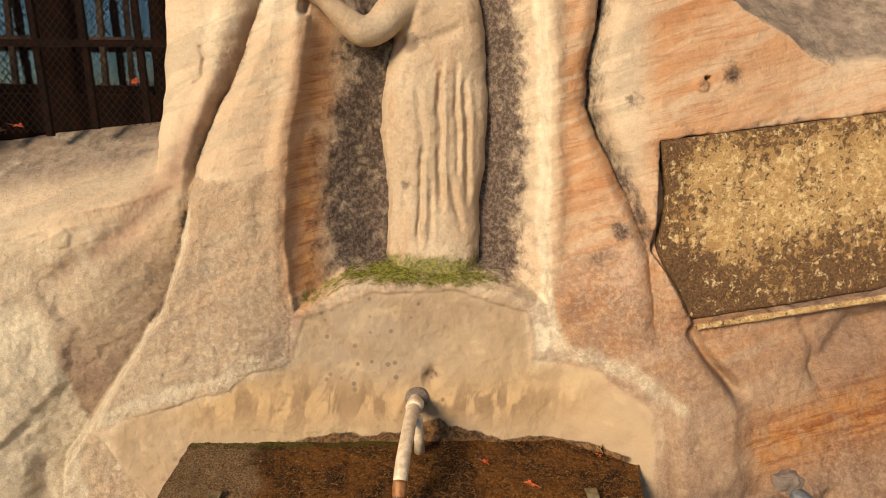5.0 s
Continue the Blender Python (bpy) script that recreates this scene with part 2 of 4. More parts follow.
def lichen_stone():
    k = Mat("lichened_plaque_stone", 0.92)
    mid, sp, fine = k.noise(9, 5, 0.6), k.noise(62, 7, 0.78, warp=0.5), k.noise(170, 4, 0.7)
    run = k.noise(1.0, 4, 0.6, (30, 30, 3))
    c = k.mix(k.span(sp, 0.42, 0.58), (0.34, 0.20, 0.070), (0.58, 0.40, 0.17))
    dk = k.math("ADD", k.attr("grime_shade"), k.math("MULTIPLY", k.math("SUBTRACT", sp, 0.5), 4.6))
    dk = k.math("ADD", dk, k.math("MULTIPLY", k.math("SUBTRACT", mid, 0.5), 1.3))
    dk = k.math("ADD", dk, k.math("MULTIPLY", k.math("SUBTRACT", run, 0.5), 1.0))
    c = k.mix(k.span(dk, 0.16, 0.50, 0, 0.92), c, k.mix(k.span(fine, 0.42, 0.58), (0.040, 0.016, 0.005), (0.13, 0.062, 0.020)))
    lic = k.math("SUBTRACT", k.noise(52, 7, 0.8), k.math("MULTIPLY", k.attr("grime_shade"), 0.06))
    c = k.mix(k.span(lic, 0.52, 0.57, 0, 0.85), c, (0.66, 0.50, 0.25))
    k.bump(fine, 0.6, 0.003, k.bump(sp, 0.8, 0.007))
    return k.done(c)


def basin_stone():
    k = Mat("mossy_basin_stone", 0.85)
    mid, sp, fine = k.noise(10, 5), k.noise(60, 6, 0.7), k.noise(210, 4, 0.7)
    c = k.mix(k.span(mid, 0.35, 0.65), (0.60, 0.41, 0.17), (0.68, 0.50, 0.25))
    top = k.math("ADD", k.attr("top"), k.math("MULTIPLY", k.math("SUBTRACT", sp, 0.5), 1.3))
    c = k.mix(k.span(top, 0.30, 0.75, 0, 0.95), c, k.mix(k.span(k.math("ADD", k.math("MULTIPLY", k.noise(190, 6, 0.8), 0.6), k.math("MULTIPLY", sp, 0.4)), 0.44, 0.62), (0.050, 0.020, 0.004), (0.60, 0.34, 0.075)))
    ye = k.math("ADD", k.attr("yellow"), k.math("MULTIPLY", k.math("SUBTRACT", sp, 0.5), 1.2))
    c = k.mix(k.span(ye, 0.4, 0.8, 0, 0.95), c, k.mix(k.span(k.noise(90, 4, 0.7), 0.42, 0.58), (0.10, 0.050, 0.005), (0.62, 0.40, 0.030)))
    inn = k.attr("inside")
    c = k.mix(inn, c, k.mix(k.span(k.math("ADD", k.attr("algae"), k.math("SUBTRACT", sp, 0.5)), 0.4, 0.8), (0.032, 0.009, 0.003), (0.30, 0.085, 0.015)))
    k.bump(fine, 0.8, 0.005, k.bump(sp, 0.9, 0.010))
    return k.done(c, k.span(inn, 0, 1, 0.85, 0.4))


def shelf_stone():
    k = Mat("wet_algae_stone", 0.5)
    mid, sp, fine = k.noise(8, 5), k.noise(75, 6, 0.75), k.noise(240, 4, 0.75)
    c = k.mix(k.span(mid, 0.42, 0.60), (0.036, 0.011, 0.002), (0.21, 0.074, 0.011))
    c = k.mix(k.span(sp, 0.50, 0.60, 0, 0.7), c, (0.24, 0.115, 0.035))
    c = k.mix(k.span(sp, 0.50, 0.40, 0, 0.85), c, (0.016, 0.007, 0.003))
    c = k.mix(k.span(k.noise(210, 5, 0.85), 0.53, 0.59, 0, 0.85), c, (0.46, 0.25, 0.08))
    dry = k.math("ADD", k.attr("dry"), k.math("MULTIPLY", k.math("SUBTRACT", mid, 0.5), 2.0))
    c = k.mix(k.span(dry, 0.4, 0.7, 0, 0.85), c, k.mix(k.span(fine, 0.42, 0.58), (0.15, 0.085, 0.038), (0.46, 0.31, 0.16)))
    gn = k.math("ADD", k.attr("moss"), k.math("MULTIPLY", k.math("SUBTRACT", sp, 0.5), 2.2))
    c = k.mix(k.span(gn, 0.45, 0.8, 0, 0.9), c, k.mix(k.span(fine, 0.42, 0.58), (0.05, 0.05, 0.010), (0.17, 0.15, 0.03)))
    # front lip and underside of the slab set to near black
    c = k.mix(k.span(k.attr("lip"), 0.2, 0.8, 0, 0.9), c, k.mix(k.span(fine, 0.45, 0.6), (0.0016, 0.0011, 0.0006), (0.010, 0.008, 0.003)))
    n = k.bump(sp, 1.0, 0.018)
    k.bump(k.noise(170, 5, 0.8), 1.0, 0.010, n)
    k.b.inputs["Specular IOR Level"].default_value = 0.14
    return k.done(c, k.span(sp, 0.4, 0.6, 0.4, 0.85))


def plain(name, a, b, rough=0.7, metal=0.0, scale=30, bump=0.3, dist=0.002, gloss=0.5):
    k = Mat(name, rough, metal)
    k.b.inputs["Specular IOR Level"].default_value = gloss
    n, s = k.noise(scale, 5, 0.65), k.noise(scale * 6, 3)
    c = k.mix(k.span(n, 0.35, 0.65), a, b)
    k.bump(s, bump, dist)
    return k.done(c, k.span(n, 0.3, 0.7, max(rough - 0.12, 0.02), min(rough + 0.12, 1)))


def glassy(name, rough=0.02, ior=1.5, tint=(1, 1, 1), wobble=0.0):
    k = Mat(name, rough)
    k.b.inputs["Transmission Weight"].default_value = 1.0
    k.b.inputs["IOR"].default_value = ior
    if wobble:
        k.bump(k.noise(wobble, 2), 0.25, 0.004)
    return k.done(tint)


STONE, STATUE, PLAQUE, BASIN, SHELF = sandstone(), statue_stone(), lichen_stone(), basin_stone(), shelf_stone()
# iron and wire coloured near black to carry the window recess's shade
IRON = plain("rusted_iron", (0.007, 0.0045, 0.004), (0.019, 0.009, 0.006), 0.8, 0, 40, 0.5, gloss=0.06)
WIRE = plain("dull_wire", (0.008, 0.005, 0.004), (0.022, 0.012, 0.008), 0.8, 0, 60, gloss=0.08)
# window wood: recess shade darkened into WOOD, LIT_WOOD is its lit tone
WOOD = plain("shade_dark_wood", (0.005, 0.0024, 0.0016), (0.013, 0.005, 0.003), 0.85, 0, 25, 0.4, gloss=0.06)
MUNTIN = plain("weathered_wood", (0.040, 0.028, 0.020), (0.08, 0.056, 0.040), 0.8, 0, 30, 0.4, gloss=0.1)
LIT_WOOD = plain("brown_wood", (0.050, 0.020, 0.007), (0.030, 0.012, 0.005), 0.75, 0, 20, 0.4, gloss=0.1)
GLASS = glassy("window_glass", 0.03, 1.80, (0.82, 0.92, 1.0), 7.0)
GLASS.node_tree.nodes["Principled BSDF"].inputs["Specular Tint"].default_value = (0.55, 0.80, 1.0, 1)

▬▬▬

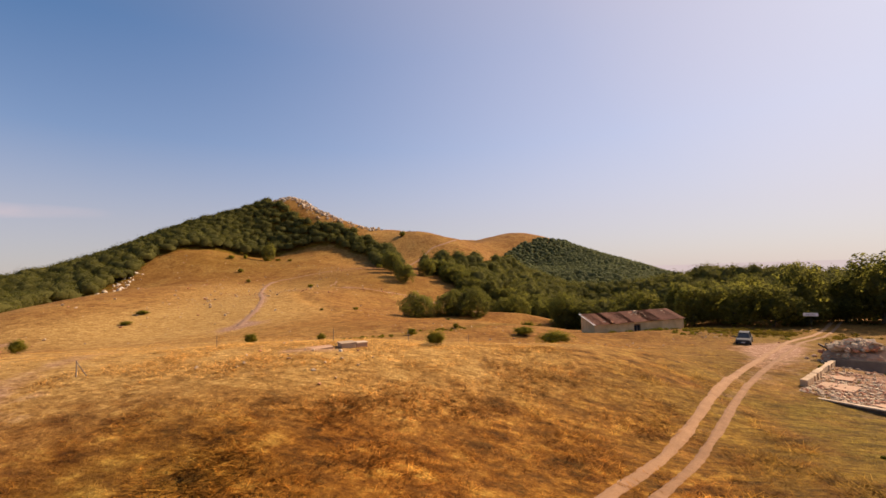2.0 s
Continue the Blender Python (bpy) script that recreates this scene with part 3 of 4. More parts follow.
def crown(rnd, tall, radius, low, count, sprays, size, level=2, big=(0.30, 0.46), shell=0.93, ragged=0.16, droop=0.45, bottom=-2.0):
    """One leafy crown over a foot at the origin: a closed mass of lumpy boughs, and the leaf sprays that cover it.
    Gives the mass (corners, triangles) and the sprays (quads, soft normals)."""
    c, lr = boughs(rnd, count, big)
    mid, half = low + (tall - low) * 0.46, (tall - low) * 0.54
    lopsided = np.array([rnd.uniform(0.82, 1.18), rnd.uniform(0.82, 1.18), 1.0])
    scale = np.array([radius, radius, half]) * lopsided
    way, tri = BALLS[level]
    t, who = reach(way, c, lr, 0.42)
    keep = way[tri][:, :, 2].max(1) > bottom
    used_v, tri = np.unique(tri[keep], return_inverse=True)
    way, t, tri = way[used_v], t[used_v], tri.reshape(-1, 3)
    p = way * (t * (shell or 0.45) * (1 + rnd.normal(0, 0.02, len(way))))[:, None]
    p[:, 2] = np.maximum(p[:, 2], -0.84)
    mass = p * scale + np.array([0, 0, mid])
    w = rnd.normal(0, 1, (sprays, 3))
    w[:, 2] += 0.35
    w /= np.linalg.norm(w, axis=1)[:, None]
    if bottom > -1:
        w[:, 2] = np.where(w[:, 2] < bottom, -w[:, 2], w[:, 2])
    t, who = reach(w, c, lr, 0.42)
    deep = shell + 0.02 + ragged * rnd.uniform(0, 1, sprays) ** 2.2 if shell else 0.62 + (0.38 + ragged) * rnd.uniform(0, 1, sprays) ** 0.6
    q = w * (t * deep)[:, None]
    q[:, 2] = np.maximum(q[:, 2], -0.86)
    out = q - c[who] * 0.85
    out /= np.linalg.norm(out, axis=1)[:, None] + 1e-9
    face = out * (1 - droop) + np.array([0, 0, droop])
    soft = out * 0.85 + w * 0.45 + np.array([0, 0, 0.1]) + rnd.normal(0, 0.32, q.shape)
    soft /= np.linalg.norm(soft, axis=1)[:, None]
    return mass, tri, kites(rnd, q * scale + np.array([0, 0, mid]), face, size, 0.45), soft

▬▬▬

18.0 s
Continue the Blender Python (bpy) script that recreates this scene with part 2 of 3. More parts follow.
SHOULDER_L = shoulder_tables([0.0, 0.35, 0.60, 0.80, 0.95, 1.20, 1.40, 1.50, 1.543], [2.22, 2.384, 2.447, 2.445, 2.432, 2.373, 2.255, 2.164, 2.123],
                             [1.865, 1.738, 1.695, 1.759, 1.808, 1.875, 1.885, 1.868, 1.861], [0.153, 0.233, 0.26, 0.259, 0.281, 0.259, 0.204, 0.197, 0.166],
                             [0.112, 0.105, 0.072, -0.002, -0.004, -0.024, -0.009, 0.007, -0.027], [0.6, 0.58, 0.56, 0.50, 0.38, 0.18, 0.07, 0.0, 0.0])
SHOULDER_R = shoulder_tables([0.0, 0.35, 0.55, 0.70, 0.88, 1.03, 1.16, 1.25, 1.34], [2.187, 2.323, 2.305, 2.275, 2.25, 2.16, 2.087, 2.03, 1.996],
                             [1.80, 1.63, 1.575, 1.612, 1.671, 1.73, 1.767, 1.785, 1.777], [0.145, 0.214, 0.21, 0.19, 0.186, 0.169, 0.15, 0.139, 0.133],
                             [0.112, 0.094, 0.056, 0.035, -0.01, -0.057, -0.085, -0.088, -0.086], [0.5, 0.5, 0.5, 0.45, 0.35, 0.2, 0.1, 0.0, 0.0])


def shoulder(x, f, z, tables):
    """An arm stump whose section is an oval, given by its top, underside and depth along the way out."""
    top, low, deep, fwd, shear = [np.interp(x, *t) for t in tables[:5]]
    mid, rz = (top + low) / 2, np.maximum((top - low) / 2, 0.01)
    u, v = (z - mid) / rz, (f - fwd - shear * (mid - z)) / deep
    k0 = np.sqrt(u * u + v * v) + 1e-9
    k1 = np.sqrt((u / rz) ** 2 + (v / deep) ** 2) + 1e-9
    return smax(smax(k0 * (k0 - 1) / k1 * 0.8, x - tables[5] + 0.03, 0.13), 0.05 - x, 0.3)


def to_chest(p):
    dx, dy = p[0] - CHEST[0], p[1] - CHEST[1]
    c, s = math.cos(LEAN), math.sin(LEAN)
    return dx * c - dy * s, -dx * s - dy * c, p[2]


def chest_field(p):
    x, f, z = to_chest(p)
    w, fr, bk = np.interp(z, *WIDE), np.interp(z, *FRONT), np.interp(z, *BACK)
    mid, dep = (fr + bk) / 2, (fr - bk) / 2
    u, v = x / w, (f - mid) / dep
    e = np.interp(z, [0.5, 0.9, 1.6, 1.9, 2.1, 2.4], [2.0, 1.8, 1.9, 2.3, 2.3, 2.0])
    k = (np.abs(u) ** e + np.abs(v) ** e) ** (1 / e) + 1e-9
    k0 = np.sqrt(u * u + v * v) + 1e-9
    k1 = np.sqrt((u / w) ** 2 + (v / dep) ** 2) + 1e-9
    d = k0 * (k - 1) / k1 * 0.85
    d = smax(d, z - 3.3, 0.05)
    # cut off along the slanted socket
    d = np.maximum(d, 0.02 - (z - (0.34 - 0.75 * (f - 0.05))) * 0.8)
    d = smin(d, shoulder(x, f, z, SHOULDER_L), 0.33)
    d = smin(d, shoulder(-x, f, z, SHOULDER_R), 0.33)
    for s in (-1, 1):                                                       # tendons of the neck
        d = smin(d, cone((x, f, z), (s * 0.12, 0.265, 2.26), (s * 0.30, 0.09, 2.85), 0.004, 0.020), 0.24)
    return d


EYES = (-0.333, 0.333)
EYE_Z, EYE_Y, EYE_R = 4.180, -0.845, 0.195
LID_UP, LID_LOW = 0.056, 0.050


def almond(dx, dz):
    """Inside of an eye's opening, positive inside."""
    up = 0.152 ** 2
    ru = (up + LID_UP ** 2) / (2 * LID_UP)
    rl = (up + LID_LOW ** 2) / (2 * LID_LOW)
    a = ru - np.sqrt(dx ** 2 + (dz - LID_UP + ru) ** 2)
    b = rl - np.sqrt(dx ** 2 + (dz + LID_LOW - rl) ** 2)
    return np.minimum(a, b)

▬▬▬

__Objective__.
Using the listing above, pick out each line that contains the word "More", then copy it.

__Reply to the exercise__.
Continue the Blender Python (bpy) script that recreates this scene with part 2 of 4. More parts follow.
Continue the Blender Python (bpy) script that recreates this scene with part 3 of 4. More parts follow.
Continue the Blender Python (bpy) script that recreates this scene with part 2 of 3. More parts follow.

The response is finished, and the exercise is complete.